Diketahui, hal ini masuk dalam pembahasan Rancangan Undang-Undang Energi Baru/Energi Terbarukan (RUU EBET). Rencananya, perusahaan pembangkit listrik EBT swasta bisa menyewa jaringan milik PLN untuk mendistribusikan listriknya. Dengan begitu, PLN akan mendapat pemasukan tambahan.

"Harusnya begitu," ujar Arifin usai Rapat Kerja dengan Komisi VII DPR RI, Jakarta, Senin (20/11/2023).

Dia mengungkap, salah satu kekhawatiran dari berbagi jaringan transmisi ini adalah tidak terkendalinya penggunaan kedepannya. Namun, Arifin memastikan kalau nantinya akan diatur sedemikian rupa.

"Ada (komunikasi dengan PLN), cuma kekhawatirannya engga terkendali, tapi akan kita kendalikan kan supaya ga memberikan dampak," ungkapnya.

 

 

2 dari 3 halaman

Saling Menguntungkan

Terpisah, Sekretaris Dewan Energi Nasional (DEN) Djoko Siswanto mengatakan skema power wheeling bisa dilakukan ketika ada mekanisme yang saling menguntungkan.
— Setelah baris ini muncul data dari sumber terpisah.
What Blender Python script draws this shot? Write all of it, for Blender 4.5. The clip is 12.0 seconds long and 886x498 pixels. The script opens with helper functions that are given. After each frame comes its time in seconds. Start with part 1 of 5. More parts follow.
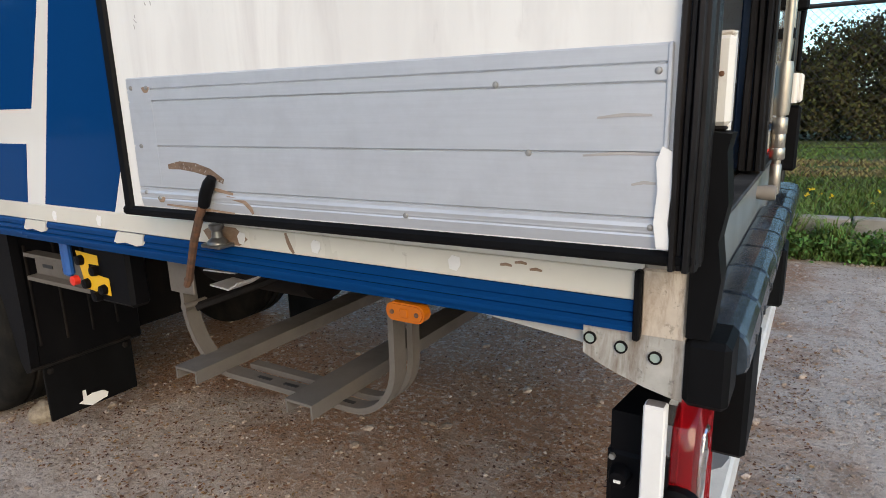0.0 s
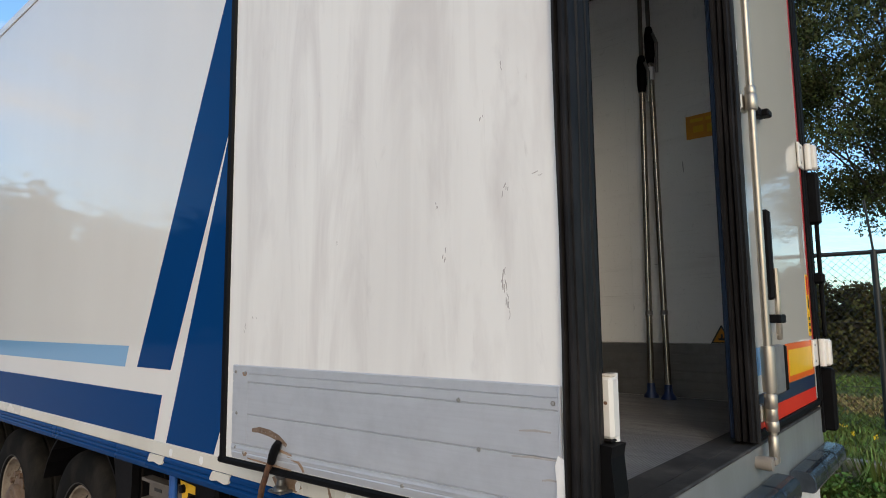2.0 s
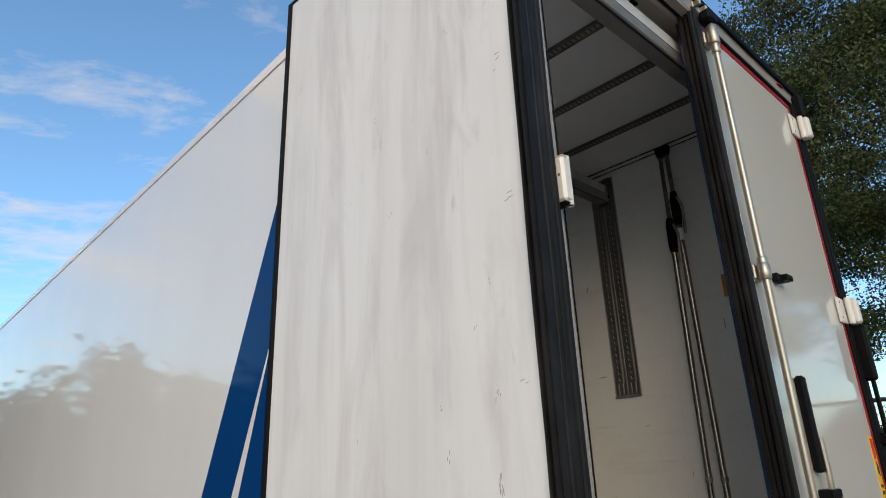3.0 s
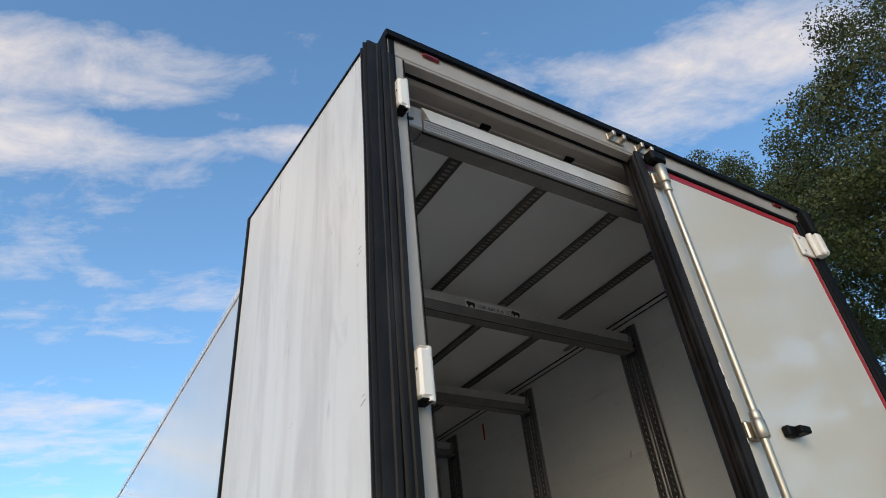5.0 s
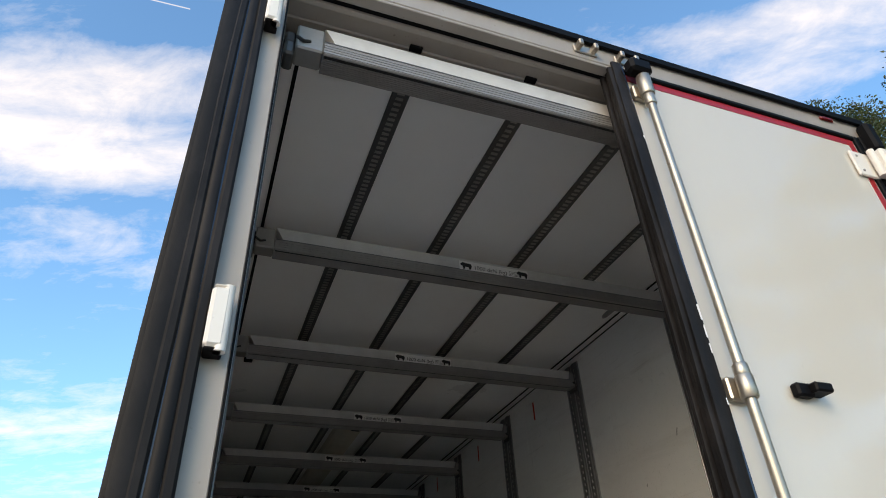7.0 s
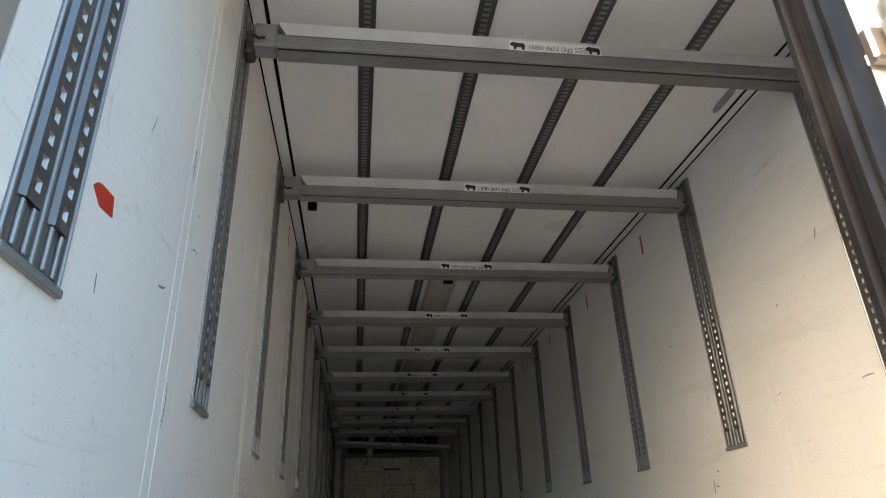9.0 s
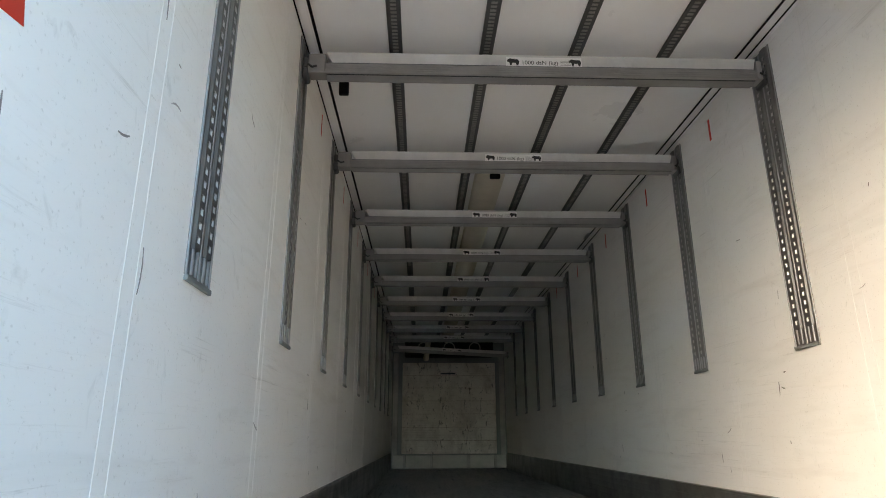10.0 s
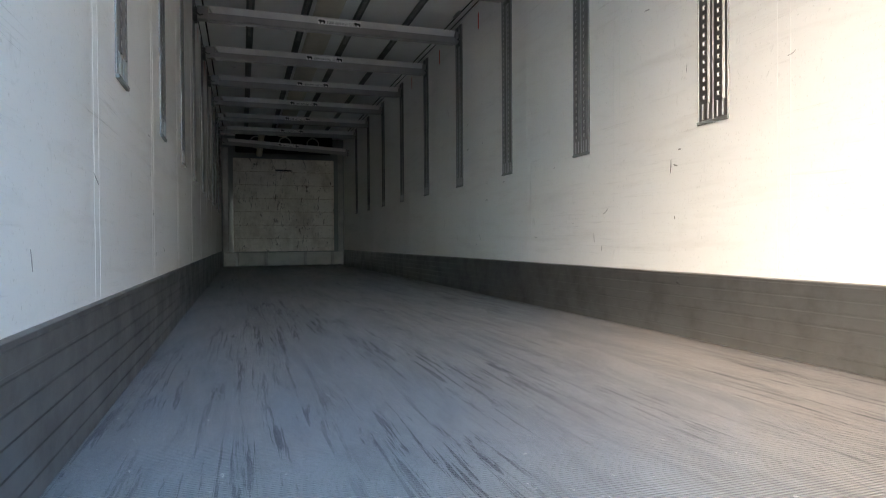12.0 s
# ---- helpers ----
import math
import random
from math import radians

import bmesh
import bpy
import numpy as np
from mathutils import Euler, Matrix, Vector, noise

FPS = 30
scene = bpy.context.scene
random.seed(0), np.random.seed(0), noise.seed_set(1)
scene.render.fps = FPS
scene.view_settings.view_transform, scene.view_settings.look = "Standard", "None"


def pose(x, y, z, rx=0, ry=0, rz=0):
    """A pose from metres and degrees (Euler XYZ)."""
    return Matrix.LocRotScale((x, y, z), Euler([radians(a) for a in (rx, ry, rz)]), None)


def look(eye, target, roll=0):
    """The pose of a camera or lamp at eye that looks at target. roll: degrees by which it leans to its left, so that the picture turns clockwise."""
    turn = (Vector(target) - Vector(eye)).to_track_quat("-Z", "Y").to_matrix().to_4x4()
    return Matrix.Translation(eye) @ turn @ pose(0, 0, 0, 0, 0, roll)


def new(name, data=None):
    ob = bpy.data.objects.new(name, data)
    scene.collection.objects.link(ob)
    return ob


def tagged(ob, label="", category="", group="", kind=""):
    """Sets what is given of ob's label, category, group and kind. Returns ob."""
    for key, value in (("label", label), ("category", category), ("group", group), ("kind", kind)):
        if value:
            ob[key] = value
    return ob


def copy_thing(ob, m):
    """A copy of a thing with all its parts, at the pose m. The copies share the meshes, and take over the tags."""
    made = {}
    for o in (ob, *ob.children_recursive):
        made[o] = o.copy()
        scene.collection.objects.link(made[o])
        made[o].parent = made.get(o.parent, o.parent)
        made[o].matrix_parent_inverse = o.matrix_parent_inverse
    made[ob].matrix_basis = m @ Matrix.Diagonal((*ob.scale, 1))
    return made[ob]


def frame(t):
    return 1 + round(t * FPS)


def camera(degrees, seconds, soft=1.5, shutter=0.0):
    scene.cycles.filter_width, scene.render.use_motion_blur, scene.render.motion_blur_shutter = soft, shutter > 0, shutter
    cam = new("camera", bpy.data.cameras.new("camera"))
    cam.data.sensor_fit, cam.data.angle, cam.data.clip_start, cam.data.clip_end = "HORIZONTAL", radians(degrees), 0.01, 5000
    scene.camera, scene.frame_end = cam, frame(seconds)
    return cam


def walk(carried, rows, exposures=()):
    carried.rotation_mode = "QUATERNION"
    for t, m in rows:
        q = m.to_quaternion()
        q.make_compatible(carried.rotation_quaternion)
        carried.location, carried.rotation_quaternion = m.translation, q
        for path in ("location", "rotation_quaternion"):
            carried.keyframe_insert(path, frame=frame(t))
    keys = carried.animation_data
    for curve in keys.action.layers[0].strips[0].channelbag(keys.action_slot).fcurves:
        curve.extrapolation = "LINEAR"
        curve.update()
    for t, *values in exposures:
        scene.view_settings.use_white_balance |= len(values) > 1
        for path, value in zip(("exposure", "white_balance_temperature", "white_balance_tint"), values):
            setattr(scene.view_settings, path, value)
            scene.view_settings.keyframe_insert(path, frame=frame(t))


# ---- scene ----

Baik perusahaan swasta pemilik pembangkit maupun PLN sebagai pemilik transmisi.

"Dapat dilakukan tergantung dari kebutuhan artinya saling menguntungkan. Begitu once saling menguntungkan, yaudah bisa digunakan, jadi ada swasta membangun kan boleh juga, jaringan belum ada bisa dimanfaatkan dan PLN dapat benefit disitu, ada toll fee-nya," papar dia.

Dia menjelaskan, keuntungan nantinya ada tergantung pada skema yang diberlakukan dalam menyalurkan listrik. Misalnya ada kerja sama antara PLN dan perusahaan swasta pembangkit. "Jadi PLN bisa chip in disitu. Jadi saling menguntungkan prinsipnya," kata dia.

Terkait landasan aturan nantinya, dia menegaskan menunggu Rancangan Undang-Undang EBT. Lalu, skema lanjutannya bisa dituangkan dalam aturan turunan seperti Peraturan Pemerintah.

 

3 dari 3 halaman

Mekanisme

Diberitakan sebelumnya, Menteri Energi dan Sumber Daya Mineral (ESDM) Arifin Tasrif membeberkan mekanisme penggunaan transmisi listrik milik PLN untuk kepentingan distribusi listrik hijau dari perusahaan swasta. Mekanisme ini disebut sebagai power wheeling.

Skema power wheeling ini memungkinkan perusahaan swasta yang memiliki pembangkit energi baru terbarukan (EBT) untuk mendistribusikan listriknya lewat transmisi milik PLN. Skema yang berlaku adalah skema sewa jaringan distribusi dan transmisi.

"Keharusan pemegang wilayah usaha (wilus) untuk memenuhi kebutuhan konsumen atas listrik yang bersumber dari EBET; mekanisme jika pemegang wilus tidak bisa memenuhi kebutuhan konsumen, maka konsumen dapat: diberikan pasokan listrik melalui point to point, kerja sama pemanfaatan (sewa) aset pembangkit, atau PJBL (perjanjian jual beli listrik) dengan pemegang wilus lainnya," tutur Arifin dalam Rapat Kerja dengan Komisi VII DPR RI, Jakarta, Senin (20/11/2023).